* START Input rows *

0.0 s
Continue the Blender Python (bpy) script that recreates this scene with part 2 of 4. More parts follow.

* END Input rows *
* START Input rows *

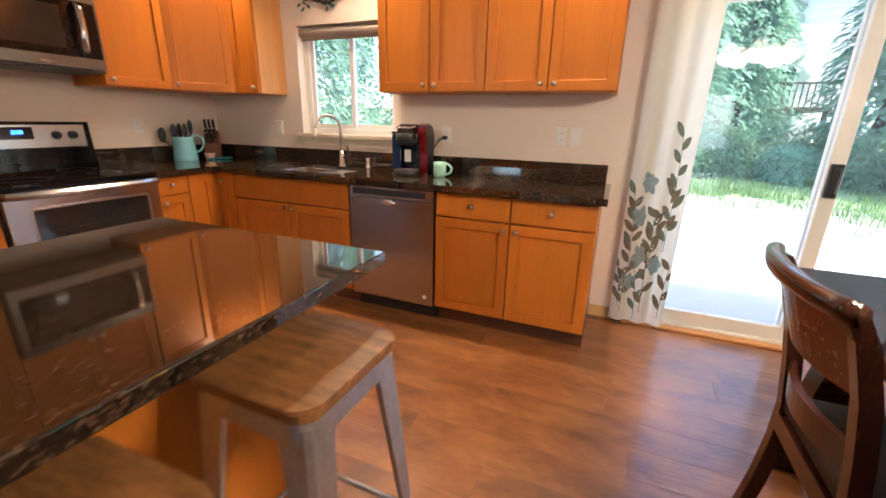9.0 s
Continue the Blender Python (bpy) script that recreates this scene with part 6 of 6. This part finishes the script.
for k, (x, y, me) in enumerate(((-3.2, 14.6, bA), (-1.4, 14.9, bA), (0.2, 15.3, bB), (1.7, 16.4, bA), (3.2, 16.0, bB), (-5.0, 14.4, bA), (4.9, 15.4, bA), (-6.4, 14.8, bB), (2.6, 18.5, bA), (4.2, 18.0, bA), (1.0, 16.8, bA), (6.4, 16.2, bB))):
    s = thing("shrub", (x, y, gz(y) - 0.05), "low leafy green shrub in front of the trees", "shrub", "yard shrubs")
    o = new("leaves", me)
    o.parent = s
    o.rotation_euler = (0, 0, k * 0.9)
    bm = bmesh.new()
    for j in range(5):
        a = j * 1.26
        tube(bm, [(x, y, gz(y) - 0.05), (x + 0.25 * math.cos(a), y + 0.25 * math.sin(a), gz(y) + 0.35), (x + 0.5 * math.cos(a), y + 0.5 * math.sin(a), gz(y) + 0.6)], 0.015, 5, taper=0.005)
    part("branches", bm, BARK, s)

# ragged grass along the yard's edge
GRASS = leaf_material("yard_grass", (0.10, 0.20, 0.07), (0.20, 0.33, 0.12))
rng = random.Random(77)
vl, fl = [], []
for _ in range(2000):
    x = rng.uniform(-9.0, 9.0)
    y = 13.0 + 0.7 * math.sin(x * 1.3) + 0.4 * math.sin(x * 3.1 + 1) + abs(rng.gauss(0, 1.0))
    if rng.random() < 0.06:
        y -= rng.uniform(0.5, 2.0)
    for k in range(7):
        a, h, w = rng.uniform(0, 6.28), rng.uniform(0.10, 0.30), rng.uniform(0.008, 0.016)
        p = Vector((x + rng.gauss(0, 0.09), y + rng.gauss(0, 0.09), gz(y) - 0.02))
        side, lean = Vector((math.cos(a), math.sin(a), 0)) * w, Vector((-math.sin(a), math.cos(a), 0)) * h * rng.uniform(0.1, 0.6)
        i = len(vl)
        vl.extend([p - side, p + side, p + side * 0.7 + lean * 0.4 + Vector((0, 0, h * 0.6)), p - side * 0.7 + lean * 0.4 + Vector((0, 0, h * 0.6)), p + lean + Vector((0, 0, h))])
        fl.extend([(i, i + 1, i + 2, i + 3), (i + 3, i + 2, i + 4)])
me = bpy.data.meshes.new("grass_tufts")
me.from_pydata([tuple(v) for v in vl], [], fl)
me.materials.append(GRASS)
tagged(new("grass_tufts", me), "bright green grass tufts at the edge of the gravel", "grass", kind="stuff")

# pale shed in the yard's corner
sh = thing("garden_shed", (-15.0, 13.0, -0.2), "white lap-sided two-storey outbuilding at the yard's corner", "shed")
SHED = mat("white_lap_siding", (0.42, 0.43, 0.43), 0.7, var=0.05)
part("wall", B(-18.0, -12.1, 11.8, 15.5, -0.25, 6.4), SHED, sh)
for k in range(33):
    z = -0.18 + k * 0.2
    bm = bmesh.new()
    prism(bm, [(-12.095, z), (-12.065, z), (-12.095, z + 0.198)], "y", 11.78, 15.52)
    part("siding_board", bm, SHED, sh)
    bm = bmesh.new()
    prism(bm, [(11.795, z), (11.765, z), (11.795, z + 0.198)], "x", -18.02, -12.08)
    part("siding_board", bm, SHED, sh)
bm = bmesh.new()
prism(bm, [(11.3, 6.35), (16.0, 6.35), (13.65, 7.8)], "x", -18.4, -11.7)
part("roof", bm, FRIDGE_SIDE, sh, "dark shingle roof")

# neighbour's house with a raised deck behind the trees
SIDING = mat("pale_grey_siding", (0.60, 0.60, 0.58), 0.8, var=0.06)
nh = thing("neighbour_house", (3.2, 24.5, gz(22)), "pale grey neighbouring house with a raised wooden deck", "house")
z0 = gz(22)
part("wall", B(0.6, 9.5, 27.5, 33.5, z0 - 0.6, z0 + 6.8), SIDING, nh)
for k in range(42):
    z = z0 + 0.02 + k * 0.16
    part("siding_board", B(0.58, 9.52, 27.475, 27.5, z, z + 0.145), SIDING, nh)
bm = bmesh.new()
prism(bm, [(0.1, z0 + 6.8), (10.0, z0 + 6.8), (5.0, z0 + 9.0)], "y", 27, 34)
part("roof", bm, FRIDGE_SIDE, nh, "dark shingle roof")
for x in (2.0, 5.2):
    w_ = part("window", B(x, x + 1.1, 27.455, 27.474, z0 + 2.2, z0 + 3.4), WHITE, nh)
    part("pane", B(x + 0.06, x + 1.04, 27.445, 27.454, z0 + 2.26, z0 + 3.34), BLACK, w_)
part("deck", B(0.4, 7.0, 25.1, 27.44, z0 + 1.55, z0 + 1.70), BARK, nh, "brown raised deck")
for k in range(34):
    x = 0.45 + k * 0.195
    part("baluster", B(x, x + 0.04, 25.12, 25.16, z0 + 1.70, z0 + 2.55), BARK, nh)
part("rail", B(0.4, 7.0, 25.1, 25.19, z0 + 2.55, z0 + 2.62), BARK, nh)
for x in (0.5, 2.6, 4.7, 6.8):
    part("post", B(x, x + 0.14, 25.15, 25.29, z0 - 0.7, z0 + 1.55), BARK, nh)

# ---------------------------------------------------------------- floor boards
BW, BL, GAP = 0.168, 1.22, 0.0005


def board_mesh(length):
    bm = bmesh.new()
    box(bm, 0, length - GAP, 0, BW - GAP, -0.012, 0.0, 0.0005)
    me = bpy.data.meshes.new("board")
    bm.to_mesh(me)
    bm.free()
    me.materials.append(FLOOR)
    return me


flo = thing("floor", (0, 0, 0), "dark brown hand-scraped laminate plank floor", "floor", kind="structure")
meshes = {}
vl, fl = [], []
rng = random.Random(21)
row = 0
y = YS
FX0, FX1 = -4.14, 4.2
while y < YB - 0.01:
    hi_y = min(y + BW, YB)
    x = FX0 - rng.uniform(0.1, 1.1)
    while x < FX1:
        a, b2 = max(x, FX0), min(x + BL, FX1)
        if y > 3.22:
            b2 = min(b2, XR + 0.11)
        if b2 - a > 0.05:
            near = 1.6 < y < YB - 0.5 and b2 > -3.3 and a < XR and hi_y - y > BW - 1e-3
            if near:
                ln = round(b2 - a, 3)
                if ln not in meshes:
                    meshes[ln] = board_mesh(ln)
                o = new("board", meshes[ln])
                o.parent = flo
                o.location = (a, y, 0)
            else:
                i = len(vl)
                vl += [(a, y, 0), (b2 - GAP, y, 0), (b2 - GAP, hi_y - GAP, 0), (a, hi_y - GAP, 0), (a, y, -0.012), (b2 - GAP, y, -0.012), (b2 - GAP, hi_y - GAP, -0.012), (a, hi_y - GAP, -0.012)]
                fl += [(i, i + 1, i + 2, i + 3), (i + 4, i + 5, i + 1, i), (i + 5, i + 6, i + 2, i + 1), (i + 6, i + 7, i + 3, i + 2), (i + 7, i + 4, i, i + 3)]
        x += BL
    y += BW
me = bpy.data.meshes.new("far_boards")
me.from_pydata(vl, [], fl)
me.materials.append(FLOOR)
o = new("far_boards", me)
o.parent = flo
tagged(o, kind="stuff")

* END Input rows *

» Given request
Give back, exactly as written, each line from the one that contains "finishes the script." through the one that contains "bm, BARK, s)".

» The answer
Continue the Blender Python (bpy) script that recreates this scene with part 6 of 6. This part finishes the script.
for k, (x, y, me) in enumerate(((-3.2, 14.6, bA), (-1.4, 14.9, bA), (0.2, 15.3, bB), (1.7, 16.4, bA), (3.2, 16.0, bB), (-5.0, 14.4, bA), (4.9, 15.4, bA), (-6.4, 14.8, bB), (2.6, 18.5, bA), (4.2, 18.0, bA), (1.0, 16.8, bA), (6.4, 16.2, bB))):
    s = thing("shrub", (x, y, gz(y) - 0.05), "low leafy green shrub in front of the trees", "shrub", "yard shrubs")
    o = new("leaves", me)
    o.parent = s
    o.rotation_euler = (0, 0, k * 0.9)
    bm = bmesh.new()
    for j in range(5):
        a = j * 1.26
        tube(bm, [(x, y, gz(y) - 0.05), (x + 0.25 * math.cos(a), y + 0.25 * math.sin(a), gz(y) + 0.35), (x + 0.5 * math.cos(a), y + 0.5 * math.sin(a), gz(y) + 0.6)], 0.015, 5, taper=0.005)
    part("branches", bm, BARK, s)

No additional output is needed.